O
turismo é um dos motores da economia portuguesa, com o sol na proa da
publicidade, a atrair milhões de cidadãos nórdicos que, todos os anos demandam
os países do Sul, mesmo no inverno, que é menos rigoroso e mais soalheiro do que
nas suas zonas de origem.
Na
orla mediterrânica, apesar do solstício de inverno, países como Portugal dispõem
de mais de nove horas de luz solar, em média, por dia, em nítido contraste com
as longas noites nórdicas.
Hoje,
efetivamente, o sol português é o móbil de atração a Portugal da parte de muita
gente do Norte. Mas nem sempre assim foi.
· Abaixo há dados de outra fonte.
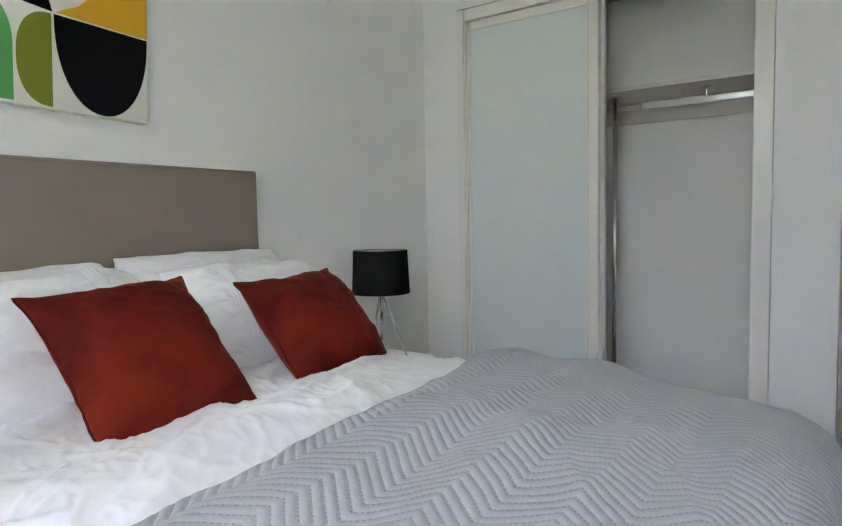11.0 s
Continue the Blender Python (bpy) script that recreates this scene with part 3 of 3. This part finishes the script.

Durante muitos séculos, o grande
fator de atração foi o sal do mar, constituído, sobretudo
por cloreto de sódio, obtido por evaporação da água e usado como
ingrediente na cozinha, em produtos cosméticos, na conservação de alimentos e
em mezinhas.
A
par da prestação de serviços aos navios do comércio internacional, o nosso
primeiro produto a obter fama no mercado externo foi o sal, alçado como uma das
grandes exportações portuguesas, mesmo depois de Lisboa se tornar um entreposto
de escala mundial, como redistribuidora dos produtos da Rota da Seda e da Rota
do Novo Mundo. Com efeito, Lisboa, a última cidade mediterrânica à entrada do
Atlântico, é a primeira, na ótica dos povos do Norte europeu.
A
produção do sal tem relação direta com o clima. Não há sal de mar nos climas frios
e húmidos. E sol, altas temperaturas, climas secos, com períodos de insolação alargados
ao longo do ano, batidos pelos ventos, propiciam boa produção salineira.
As
alterações de curta duração ou as afeções climáticas pontuais, que afetam a agricultura,
têm efeitos marginais, pouco insensíveis nesta área. Só a ocorrência de
períodos anuais longamente chuvosos ou chuvosos e frios ou excecionalmente
nebulosos terão algum reflexo.
O
teor de salinidade do Mar Mediterrâneo e das águas portuguesas é superior ao
das águas do Mar do Norte e a rapidez da evaporação da água é muito superior,
mercê da força diária do sol, o que originou o interesse dos povos nórdicos
pelo sal mediterrânico, de modo que, nos séculos XI e XII, se tenham
desenvolvido salinas na foz do Minho e na do Vouga, regiões já integradas na Cristandade.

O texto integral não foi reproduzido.